▶ What you will do
Identify each line below that contains the word "parts", and copy it out.

================

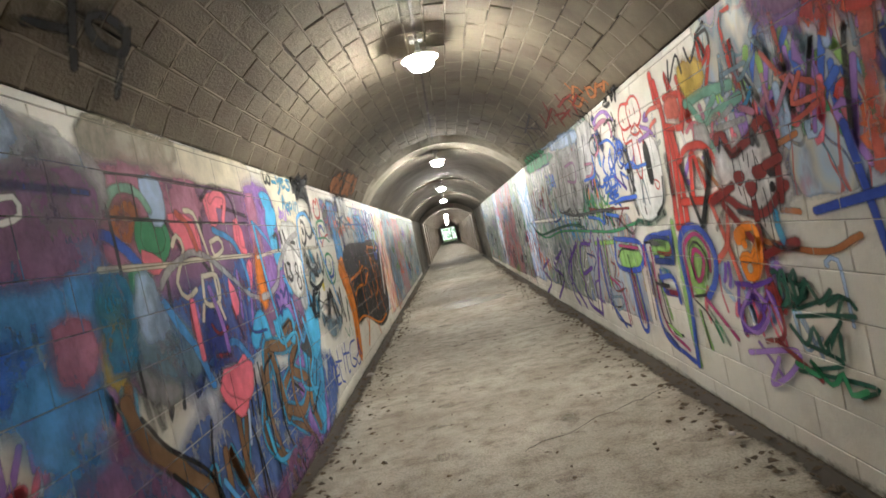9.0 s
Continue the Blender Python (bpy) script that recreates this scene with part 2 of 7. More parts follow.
# ---- helpers for meshes ----
def mesh_from(name, verts, faces, material, smooth=False):
    me = bpy.data.meshes.new(name)
    me.from_pydata(verts, [], faces)
    me.materials.append(material)
    if smooth:
        me.polygons.foreach_set("use_smooth", [True] * len(me.polygons))
    me.update()
    return me


def part(name, bm, material, parent, label=""):
    me = bpy.data.meshes.new(name)
    bm.to_mesh(me)
    bm.free()
    me.materials.append(material)
    ob = new(name, me)
    ob.parent = parent
    return tagged(ob, label)


def box(bm, x0, x1, y0, y1, z0, z1, bevel=0.0):
    r = bmesh.ops.create_cube(bm, size=1.0, matrix=Matrix.LocRotScale(((x0 + x1) / 2, (y0 + y1) / 2, (z0 + z1) / 2), None, (x1 - x0, y1 - y0, z1 - z0)))
    if bevel:
        bmesh.ops.bevel(bm, geom=list({e for v in r["verts"] for e in v.link_edges}), offset=bevel, segments=2, affect="EDGES")


def structure(name, bm, material, label, category):
    me = bpy.data.meshes.new(name)
    bm.to_mesh(me)
    bm.free()
    me.materials.append(material)
    return tagged(new(name, me), label, category, kind="structure")


def arch(half, zl, zr, rise, n):
    """Points of a segmental arch from the left springing to the right one."""
    mid, chord = (zl + zr) / 2, math.hypot(2 * half, zr - zl) / 2
    rad = (chord * chord + rise * rise) / (2 * rise)
    a = math.asin(chord / rad)
    lean = math.atan2(zr - zl, 2 * half)
    out = []
    for i in range(n + 1):
        th = -a + 2 * a * i / n
        u, v = rad * math.sin(th), rad * math.cos(th) - rad + rise
        out.append((u * math.cos(lean) - v * math.sin(lean), mid + u * math.sin(lean) + v * math.cos(lean)))
    return out


def vault(bm, pts, y0, y1, thick, back=True):
    """A vault shell between two cross sections, with thickness outwards."""
    n = len(pts)
    cz = sum(p[1] for p in pts) / n - 1.0
    rows = []
    for y in (y0, y1):
        rows.append([bm.verts.new((x, y, z)) for x, z in pts])
        outer = []
        for x, z in pts:
            d = Vector((x, z - cz)).normalized() * thick
            outer.append(bm.verts.new((x + d.x, y, z + d.y)))
        rows.append(outer)
    a, ao, b, bo = rows
    for i in range(n - 1):
        bm.faces.new((a[i], a[i + 1], b[i + 1], b[i]))
        bm.faces.new((ao[i + 1], ao[i], bo[i], bo[i + 1]))
        bm.faces.new((a[i + 1], a[i], ao[i], ao[i + 1]))
        bm.faces.new((b[i], b[i + 1], bo[i + 1], bo[i]))


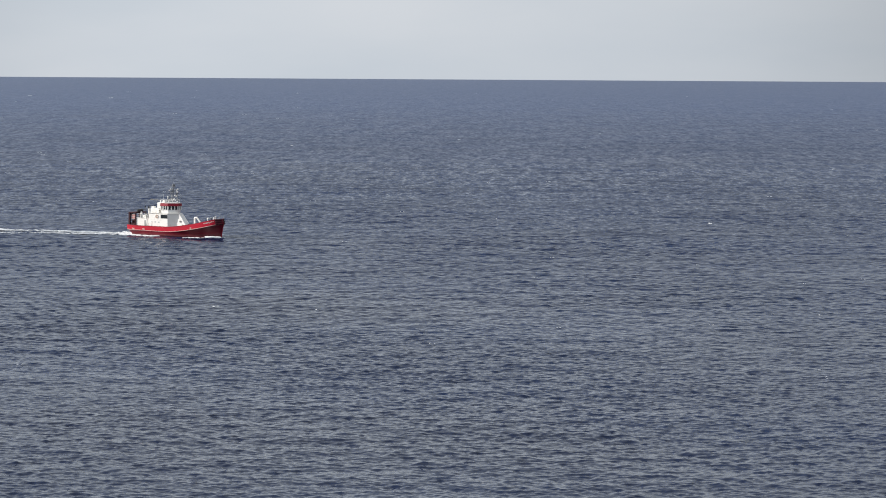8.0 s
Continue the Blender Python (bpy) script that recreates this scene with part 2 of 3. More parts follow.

================

▶ Correct response
Continue the Blender Python (bpy) script that recreates this scene with part 2 of 7. More parts follow.
Continue the Blender Python (bpy) script that recreates this scene with part 2 of 3. More parts follow.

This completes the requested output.